Rides on the service remain free of charge for all passengers, and it continues to be promoted as a commuter option amid road congestion and ongoing crisis, a practical choice as jeepney and tricycle fares creep higher with diesel prices. Students measure every peso; here, waiting costs nothing.


The Pasig River Ferry Service is a public water‑bus system operated by the Metropolitan Manila Development Authority (MMDA) that runs along the Pasig River in Metro Manila. Although it’s often called a ferry, its function closely resembles a water public transit service, cruising the river’s length and stopping at multiple stations along the way. 


According to MMDA figures, the service carried 120,632 passengers from January to December 2025 across 13 stations in four Metro Manila cities—Pasig City, Makati City, Mandaluyong City, and Manila. At PUP, riders are overwhelmingly students, while commuters, office workers, and elders make up smaller numbers at other stops. The ferry threads a quiet, watery line through the city’s chaos, connecting neighborhoods at a pace foreign to traffic‑choked streets. 


Boarding Begins


The ferry arrives with a low rumble, breaking the afternoon stillness. There is no scramble, no shouting—only a gentle tightening of focus. Students straighten their backs, glance at the ramp, and move in small clusters.


The ferries that pull up to the dock aren’t huge—most carry anywhere from 36 to 55 passengers at a time, depending on which vessel is in service. Even newer vessels added to the fleet, like the fully electric M/B Dalaray, hold about 40 riders plus crew. Because seats are limited and rides run on a first-come, first-served basis, students often arrive early to secure a spot.


A staff member, cap low against the sun, raises a hand. “Hanggang dito lang po muna,” he calls, guiding those held back into waiting.


“The schedule is fixed. If you miss one, you wait another hour. So dapat inaagahan mo talaga, whether you want to or not, kasi siyempre marami rin ang pumipila kaya unahan talaga” Carlo, a third-year student headed to Escolta, also shared in an interview with The Communicator. 


Between Currents


Once on board, the city changes. Buildings soften along the edges, roads blur, and the pulse of traffic becomes a distant hum. The river carries them forward like a slow-moving clock, marking the passage of the day in gentle increments.

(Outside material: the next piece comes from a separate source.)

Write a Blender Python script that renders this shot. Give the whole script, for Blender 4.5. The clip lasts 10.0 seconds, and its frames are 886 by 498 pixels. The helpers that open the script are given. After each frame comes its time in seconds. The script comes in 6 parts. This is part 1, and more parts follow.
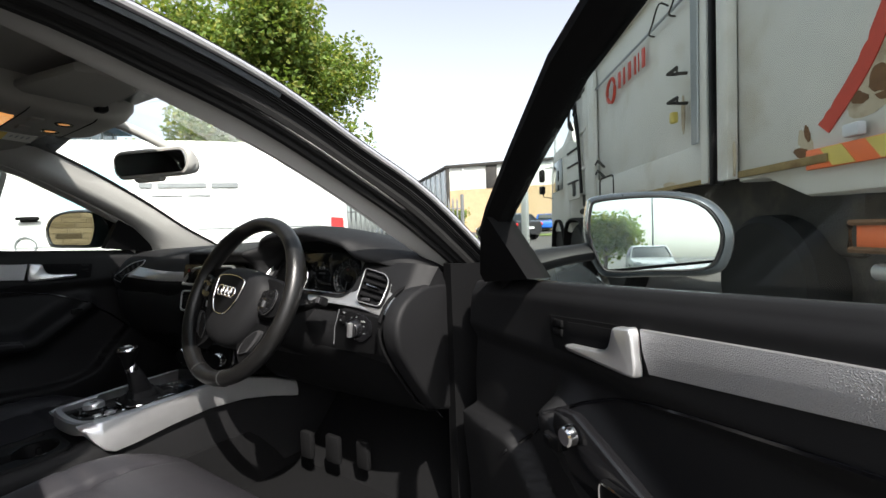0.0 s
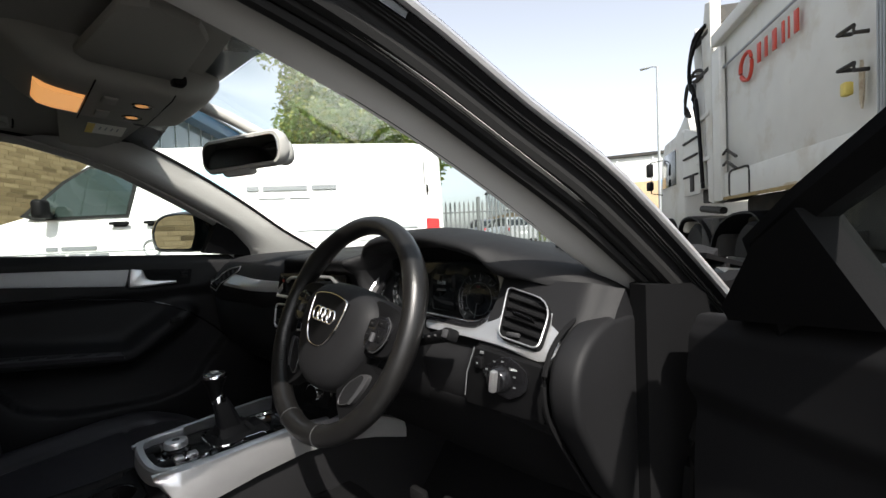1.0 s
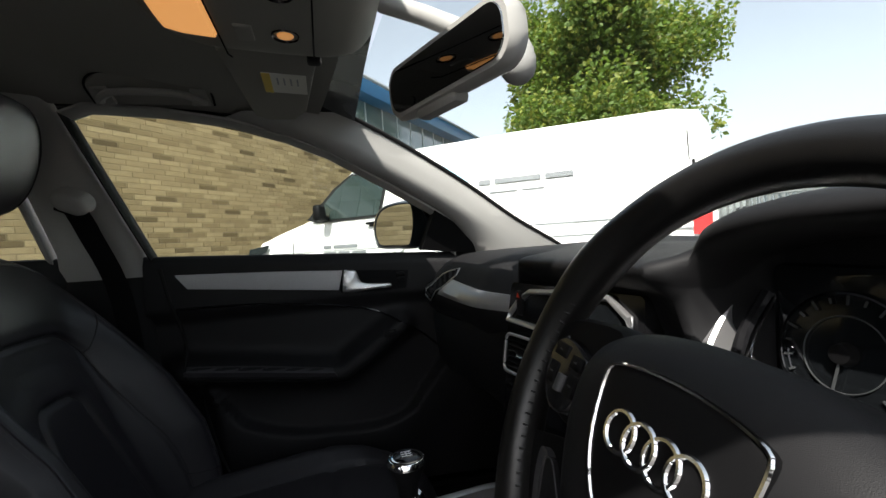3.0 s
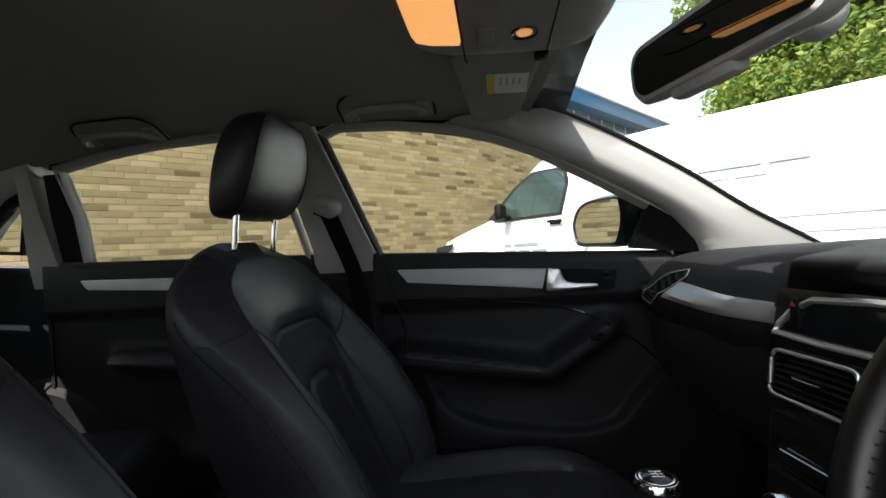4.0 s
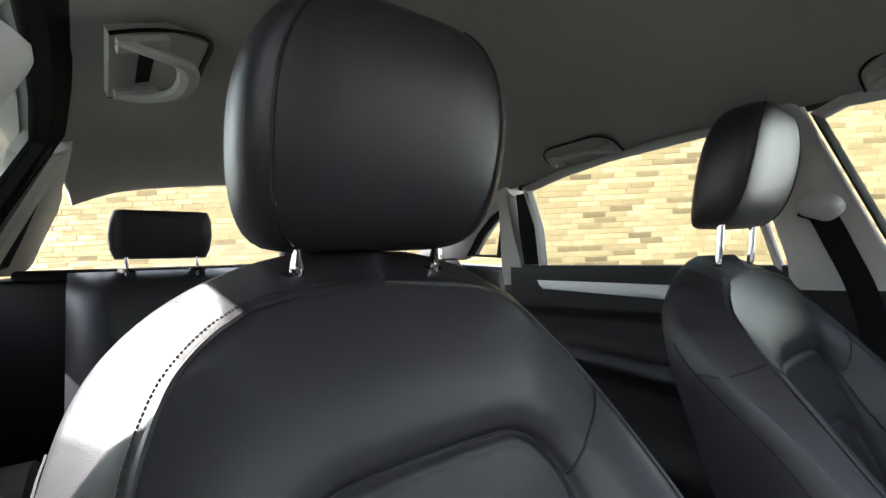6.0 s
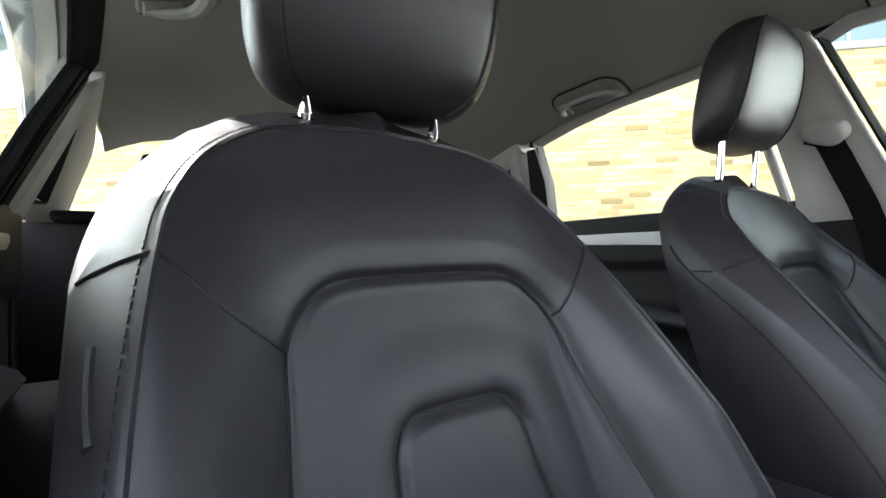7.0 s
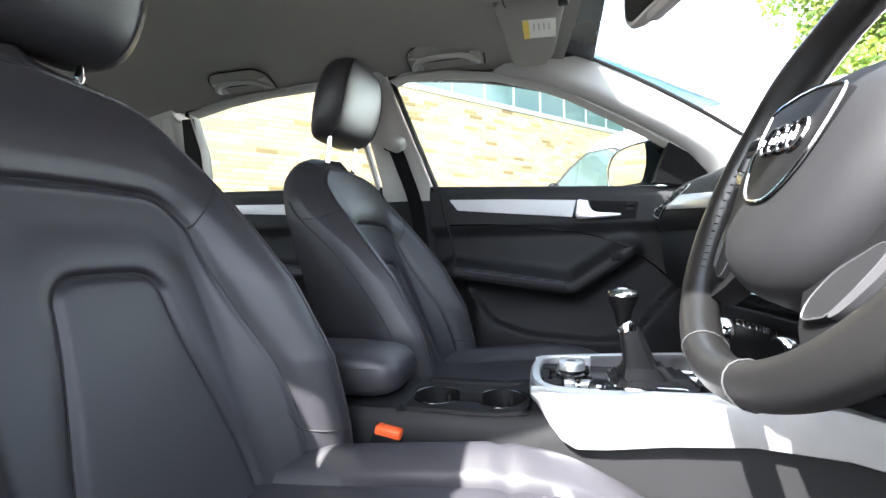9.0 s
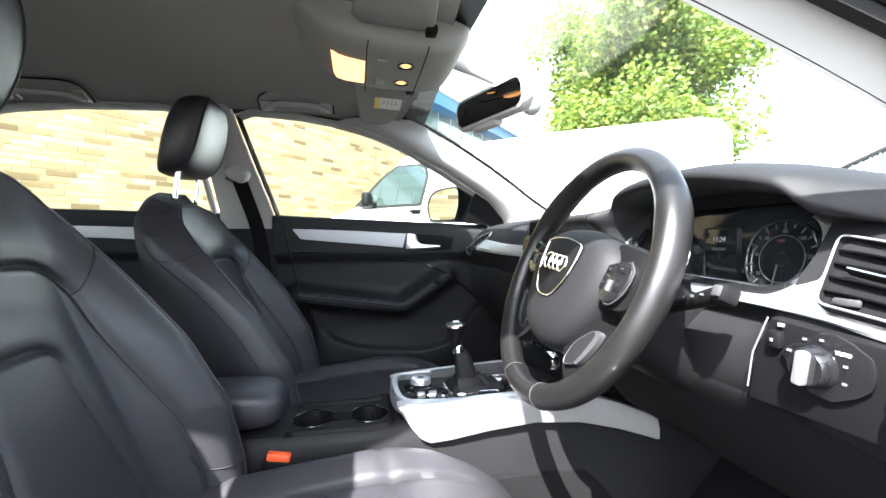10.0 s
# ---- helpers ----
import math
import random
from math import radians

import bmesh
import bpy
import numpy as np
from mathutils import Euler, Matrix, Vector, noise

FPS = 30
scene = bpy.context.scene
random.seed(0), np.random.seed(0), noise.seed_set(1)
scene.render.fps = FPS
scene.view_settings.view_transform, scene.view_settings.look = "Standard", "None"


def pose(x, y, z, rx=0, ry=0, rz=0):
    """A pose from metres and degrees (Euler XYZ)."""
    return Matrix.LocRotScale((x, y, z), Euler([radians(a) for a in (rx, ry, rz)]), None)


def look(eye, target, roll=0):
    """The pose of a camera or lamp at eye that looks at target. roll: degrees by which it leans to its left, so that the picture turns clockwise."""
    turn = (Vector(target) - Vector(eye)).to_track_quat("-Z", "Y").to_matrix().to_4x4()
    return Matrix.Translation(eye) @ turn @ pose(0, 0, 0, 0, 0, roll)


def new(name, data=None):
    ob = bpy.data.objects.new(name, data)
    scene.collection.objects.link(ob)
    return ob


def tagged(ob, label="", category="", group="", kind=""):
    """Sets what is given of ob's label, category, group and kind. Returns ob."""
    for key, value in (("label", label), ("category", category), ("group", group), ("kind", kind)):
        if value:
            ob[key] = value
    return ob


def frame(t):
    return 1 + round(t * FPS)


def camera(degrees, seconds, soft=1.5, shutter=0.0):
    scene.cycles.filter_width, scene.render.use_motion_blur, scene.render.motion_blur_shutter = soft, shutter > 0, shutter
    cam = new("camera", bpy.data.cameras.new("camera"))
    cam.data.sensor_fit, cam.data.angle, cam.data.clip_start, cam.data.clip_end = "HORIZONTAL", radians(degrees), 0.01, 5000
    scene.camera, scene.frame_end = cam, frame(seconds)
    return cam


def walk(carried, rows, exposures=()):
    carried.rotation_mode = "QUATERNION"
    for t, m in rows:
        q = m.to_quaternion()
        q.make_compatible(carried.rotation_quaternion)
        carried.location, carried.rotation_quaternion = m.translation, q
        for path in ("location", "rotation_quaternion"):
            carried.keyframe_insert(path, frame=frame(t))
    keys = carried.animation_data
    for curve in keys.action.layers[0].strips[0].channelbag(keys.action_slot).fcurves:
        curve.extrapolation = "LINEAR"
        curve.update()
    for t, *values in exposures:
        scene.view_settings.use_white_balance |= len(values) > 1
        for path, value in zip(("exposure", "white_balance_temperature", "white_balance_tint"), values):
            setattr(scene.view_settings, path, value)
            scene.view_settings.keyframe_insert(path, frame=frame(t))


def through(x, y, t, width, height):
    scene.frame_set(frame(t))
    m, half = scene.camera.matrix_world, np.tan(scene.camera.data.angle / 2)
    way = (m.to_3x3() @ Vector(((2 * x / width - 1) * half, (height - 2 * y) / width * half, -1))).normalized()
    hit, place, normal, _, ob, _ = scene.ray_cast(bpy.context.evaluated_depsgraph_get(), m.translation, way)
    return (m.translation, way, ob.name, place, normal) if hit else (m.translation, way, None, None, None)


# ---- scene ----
cam = camera(90.2, 10.0)

PATH = [
    (0, (1.353, 0.301, 0.977), (0.223, 1.948, 0.893), -2.1),
    (0.5, (1.21, 0.395, 0.988), (-0.101, 1.904, 0.914), -2.1),
    (1, (1.056, 0.472, 0.986), (-0.374, 1.869, 0.921), -2.3),
    (1.5, (0.919, 0.55, 0.975), (-0.605, 1.844, 0.914), -2.5),
    (2, (0.76, 0.656, 0.959), (-0.866, 1.818, 0.901), -2.5),
    (2.5, (0.627, 0.695, 0.969), (-1.147, 1.618, 0.916), -2.6),
    (2.7, (0.593, 0.7, 0.971), (-1.259, 1.453, 0.926), -3.2),
    (3.8, (0.537, 0.637, 0.977), (-1.462, 0.583, 0.976), -3.1),
    (4, (0.535, 0.612, 0.976), (-1.45, 0.372, 0.986), -3.4),
    (4.5, (0.521, 0.547, 0.984), (-1.375, -0.087, 1.002), -3.3),
    (5, (0.527, 0.5, 1.009), (-1.201, -0.507, 1.028), -3.5),
    (5.5, (0.553, 0.429, 1.036), (-0.881, -0.964, 1.098), -3.1),
    (5.7, (0.578, 0.421, 1.038), (-0.734, -1.087, 1.116), -2.6),
    (6.8, (0.58, 0.439, 0.902), (-0.569, -1.197, 0.966), -2.1),
    (7, (0.584, 0.457, 0.871), (-0.564, -1.18, 0.932), -2.0),
    (7.5, (0.586, 0.521, 0.808), (-0.635, -1.062, 0.856), -1.8),
    (8, (0.605, 0.596, 0.78), (-0.784, -0.843, 0.82), -2.0),
    (8.5, (0.664, 0.651, 0.756), (-1.005, -0.449, 0.782), -2.0),
    (9, (0.773, 0.675, 0.777), (-1.165, 0.183, 0.762), -1.1),
    (9.5, (0.9, 0.626, 0.822), (-1.1, 0.664, 0.792), -0.7),
    (10, (0.983, 0.561, 0.891), (-0.98, 0.941, 0.846), -0.4),
]
EXPOSURE = [(0, 1.05, 6500, 10), (1.0, 0.95, 6500, 10), (2.5, 0.95, 6500, 10), (3.8, 1.3, 6450, 10), (4.6, 2.0, 6350, 10), (5.5, 2.65, 6250, 10), (7.0, 3.45, 6300, 10), (8.0, 3.75, 6150, 10), (9.0, 3.75, 6100, 10), (10.0, 3.4, 6100, 10)]
walk(cam, [(t, look(eye, target, roll)) for t, eye, target, roll in PATH], EXPOSURE)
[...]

Passengers settle into a shared quiet, aware of the movement but not rushing it. The ride unfolds steadily, uninterrupted, as if time here follows a different pace. A soft breeze slips through open windows, tugging at hair and loose papers. The smell of water, mixed with the faint aroma of street snacks from the riverbank, lingers in the cabin.

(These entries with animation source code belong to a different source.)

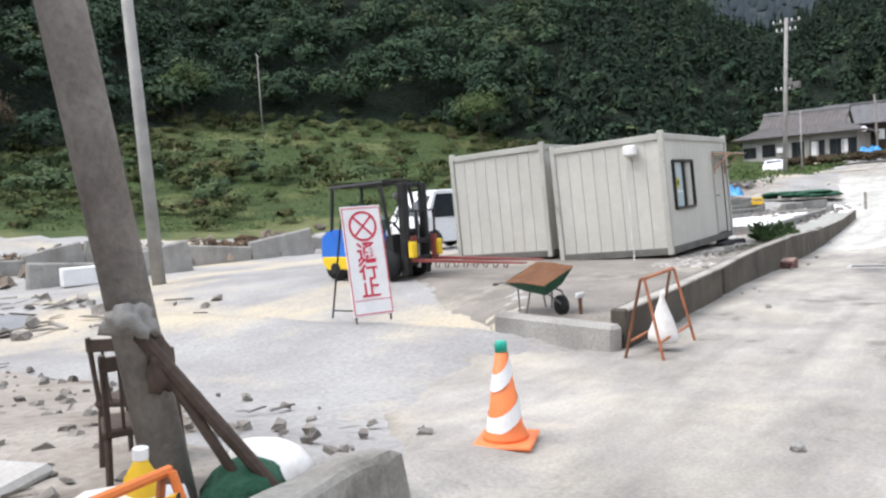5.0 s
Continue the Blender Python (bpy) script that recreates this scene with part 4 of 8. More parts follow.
def guard_rail():
    root = thing("guard_rail", "galvanised corrugated guard rail on steel posts along the sea", "guard rail")
    line = [(-1.1, 9.05, 0.69), (-0.02, 12.45, 0.67), (0.6, 15.1, 0.66), (1.3, 18, 0.66), (1.72, 20.0, 0.66), (1.1, 23, 0.79), (0.36, 28, 0.9), (-0.95, 34, 1.06), (-2.3, 41, 1.2), (-4.7, 44.5, 1.6), (-7.1, 48, 2.0)]
    pts = smooth_line(line, 0.5)
    bm = bmesh.new()
    w_beam(bm, pts)
    part("beam", bm, "steel", root, smooth=True)
    bm = bmesh.new()
    d = (pts[1] - pts[0]).normalized()
    box(bm, (0.5, 0.13, 0.4), pts[0] + d * 0.05 + Vector((0.04, -0.02, 0)), Euler((0, 0, math.atan2(d.y, d.x))).to_matrix(), 0.03)
    part("end_piece", bm, "steel", root, "square galvanised end piece")
    gone, last = 0.0, pts[0]
    nxt = 0.35
    for p in pts[1:]:
        gone += (p - last).length
        if gone >= nxt:
            bm = bmesh.new()
            g = float(land(p.x + 0.5, p.y))
            leanx = 0.06 * math.sin(p.y * 2)
            cyl(bm, (p.x - 0.06 - leanx, p.y, g - 0.4), (p.x - 0.06, p.y, p.z + 0.14), 0.062, 0.062, 10)
            part("post", bm, "oldsteel" if p.y < 13.5 else "steel", root)
            bm = bmesh.new()
            box(bm, (0.1, 0.1, 0.14), (p.x - 0.02, p.y, p.z), None, 0.01)
            part("bracket", bm, "steel", root)
            nxt = gone + (2.0 if p.y < 20 else 1.2)
        last = p
    return root


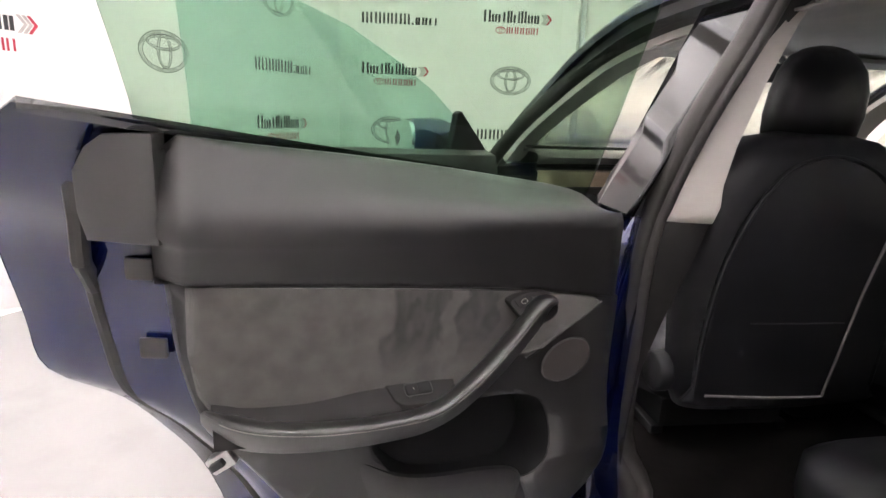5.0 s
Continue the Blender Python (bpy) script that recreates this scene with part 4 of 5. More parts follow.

“It’s like a break,” Carlo says, watching ripples stretch across the water. “Kahit saglit lang, nakakahinga ako.”


The ferry connects parts of the city otherwise measured by honking horns and stop-and-go traffic. From Pinagbuhatan to Guadalupe, Hulo to Lawton, it stitches together neighborhoods in a pace that allows for observation—the way sunlight glints on corrugated rooftops, the laundry lines swaying between apartment blocks, the slow motion of daily life seen from water.

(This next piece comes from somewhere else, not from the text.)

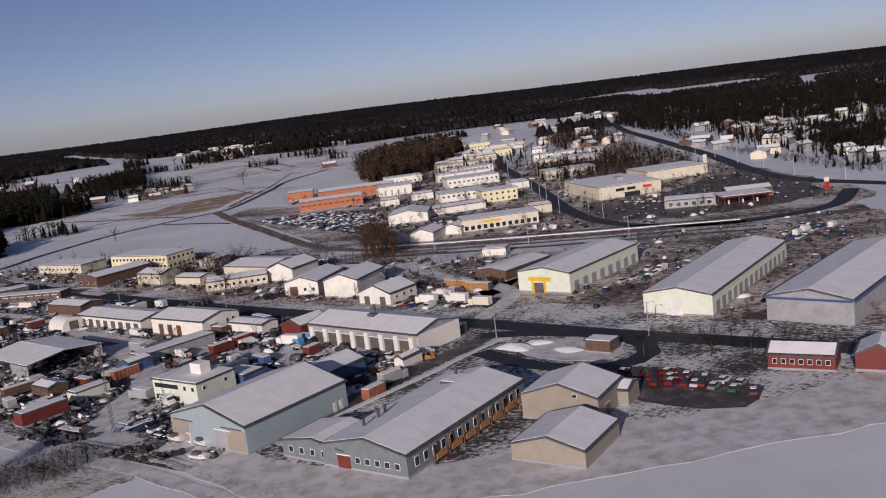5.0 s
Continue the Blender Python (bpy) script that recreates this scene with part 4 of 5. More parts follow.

Approaching the Next Shore


As the ferry nears the next dock, movement resumes. The water’s reflection flinches under the late sun, while city sounds—engines, distant horns, voices—seep back into the cabin.


“Dahan-dahan lang po,” calls a staff member as the boat nudges the pier.


Carlo steps off at Escolta, scanning the bustling streets and vendors. Janelle disembarks at Guadalupe, weaving through jeepneys and pedestrians toward home. Around them, others fan out into errands, appointments, and everyday routines.


The ferry is not the destination.


It is the space between—a bridge of water and anticipation, a pause measured not in minutes saved, but in moments lived. It carries students not just across a river, but through small fragments of their day that might otherwise go unnoticed.


Maybe that’s what makes this ferry unique: it isn’t chosen for comfort, view, or novelty. It’s chosen because it offers something streets rarely do—a moment to breathe, reflect, and simply move without burning money on fuel or speed.


In a city that never seems to stop, that in-between moment becomes its own kind of journey.